INFORMATION PROVIDED ::
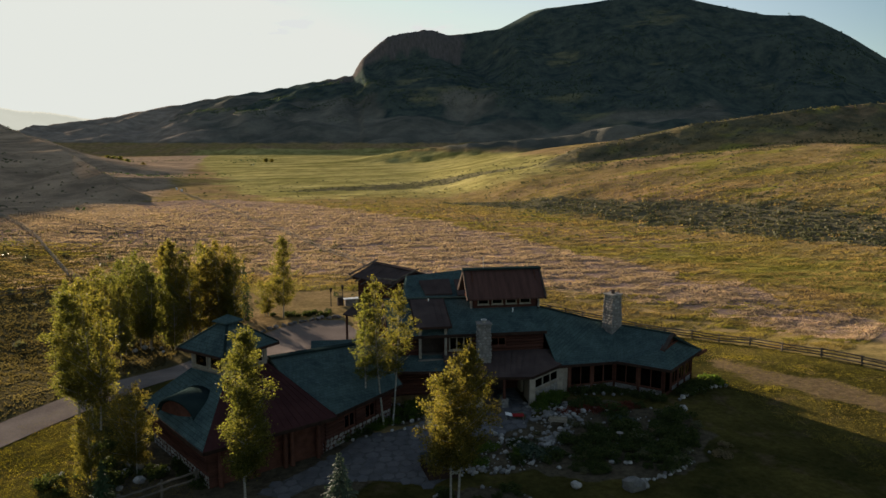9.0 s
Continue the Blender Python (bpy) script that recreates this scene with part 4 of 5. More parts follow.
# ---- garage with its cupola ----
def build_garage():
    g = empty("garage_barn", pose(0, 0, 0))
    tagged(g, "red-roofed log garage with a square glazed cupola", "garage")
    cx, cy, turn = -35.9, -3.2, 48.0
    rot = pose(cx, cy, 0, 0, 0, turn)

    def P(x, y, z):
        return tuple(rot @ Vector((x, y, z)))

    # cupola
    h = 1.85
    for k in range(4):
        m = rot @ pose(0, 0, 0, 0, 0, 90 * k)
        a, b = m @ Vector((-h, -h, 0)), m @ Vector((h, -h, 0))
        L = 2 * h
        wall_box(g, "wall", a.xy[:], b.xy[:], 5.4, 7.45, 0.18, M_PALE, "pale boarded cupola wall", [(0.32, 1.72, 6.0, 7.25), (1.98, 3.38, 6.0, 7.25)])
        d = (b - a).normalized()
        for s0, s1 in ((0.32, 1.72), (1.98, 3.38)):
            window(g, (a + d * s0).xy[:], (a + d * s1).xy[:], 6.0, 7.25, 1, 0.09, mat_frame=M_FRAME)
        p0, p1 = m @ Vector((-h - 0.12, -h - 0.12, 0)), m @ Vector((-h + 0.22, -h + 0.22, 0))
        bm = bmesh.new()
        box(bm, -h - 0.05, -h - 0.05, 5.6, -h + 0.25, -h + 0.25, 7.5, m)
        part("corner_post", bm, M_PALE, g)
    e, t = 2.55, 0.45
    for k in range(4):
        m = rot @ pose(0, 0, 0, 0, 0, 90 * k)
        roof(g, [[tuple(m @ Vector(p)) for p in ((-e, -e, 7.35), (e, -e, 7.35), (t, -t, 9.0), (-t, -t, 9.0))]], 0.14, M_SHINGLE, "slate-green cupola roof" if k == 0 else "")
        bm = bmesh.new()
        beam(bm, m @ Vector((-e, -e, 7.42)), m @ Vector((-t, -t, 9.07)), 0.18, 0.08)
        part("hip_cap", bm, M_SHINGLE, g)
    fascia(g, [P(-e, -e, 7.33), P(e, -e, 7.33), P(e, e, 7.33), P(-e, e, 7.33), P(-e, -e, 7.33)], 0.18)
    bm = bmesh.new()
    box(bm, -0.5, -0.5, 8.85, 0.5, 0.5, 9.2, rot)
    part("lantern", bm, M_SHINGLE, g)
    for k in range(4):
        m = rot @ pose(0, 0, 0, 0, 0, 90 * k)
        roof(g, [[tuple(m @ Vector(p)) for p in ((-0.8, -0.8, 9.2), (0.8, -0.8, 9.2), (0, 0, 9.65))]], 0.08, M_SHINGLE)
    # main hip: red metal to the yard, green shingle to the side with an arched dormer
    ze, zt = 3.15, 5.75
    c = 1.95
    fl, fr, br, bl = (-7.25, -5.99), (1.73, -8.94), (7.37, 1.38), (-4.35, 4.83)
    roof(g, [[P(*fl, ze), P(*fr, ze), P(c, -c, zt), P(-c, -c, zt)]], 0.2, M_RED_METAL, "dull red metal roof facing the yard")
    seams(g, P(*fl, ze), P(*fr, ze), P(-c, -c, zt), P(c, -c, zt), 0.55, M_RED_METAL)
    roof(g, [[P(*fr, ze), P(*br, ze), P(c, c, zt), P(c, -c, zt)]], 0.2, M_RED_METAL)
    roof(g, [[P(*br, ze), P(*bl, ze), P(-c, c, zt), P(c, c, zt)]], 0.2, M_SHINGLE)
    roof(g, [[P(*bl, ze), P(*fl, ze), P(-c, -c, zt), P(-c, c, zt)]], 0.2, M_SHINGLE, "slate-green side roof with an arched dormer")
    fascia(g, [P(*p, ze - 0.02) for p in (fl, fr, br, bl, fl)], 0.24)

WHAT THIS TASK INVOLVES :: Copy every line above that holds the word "with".

WRITTEN SOLUTION ::
Continue the Blender Python (bpy) script that recreates this scene with part 4 of 5. More parts follow.
# ---- garage with its cupola ----
    tagged(g, "red-roofed log garage with a square glazed cupola", "garage")
    # main hip: red metal to the yard, green shingle to the side with an arched dormer
    roof(g, [[P(*bl, ze), P(*fl, ze), P(-c, -c, zt), P(-c, c, zt)]], 0.2, M_SHINGLE, "slate-green side roof with an arched dormer")